Branch signal Flush signals
Branch signal Flushing

(For a clearer picture, please refer to the diagram above)

*Note: For further insights, please refer to the branch hit rate analysis below.

Simulation and Testing

To make sure it works, instead of writing unit testbenches, we just used regression testing which ran multiple c and asm programs. This can be verified in the respective tag v0.3.0 by running the testbench, which instructions are in the team statement.

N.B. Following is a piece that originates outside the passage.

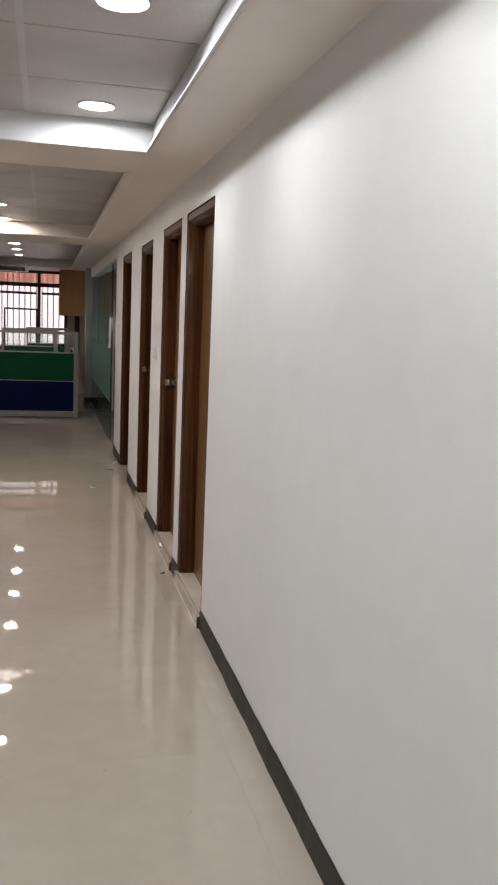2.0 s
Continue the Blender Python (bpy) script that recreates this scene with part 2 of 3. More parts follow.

Hazard Unit - Branch Hit Rate Analysis

We did some analysis on the behaviour of our hazard unit:

branch data

Looking at the graph, we see that most of the times our implementation for stall-and-flushing (for control hazards) incorrectly predicts the expected branching behaviour. Why is that?

Case study: For Loop Test

Looking at the code and its respective disassembly text:

for (int i = 0; i <= 100; ++i)
{
    ans += i;
}
    for (int i = 0; i <= 100; ++i)
bfc00010:	fe042423          	sw	zero,-24(s0)
bfc00014:	0200006f          	j	bfc00034 <main+0x34>
    {
        ans += i;
bfc00018:	fec42703          	lw	a4,-20(s0)
bfc0001c:	fe842783          	lw	a5,-24(s0)
bfc00020:	00f707b3          	add	a5,a4,a5
bfc00024:	fef42623          	sw	a5,-20(s0)
    for (int i = 0; i <= 100; ++i)
bfc00028:	fe842783          	lw	a5,-24(s0)
bfc0002c:	00178793          	addi	a5,a5,1
bfc00030:	fef42423          	sw	a5,-24(s0)
bfc00034:	fe842703          	lw	a4,-24(s0)
bfc00038:	06400793          	li	a5,100
bfc0003c:	fce7dee3          	bge	a5,a4,bfc00018 <main+0x18>

We see that most of the times, a branch occurs in the for loop (at bfc0003c). This is similar for most other programs, as seen in the bar chart above.

Since our control hazard's flush and stall assumes branch not taken, it mostly inaccurately predicts the branching behaviour, resulting in two clock cycles being lost.

A better implementation would be to use branch prediction to guess if branch will be taken, which would reduce lost clock cycles. However, we were short on time, and therefore this was not implemented.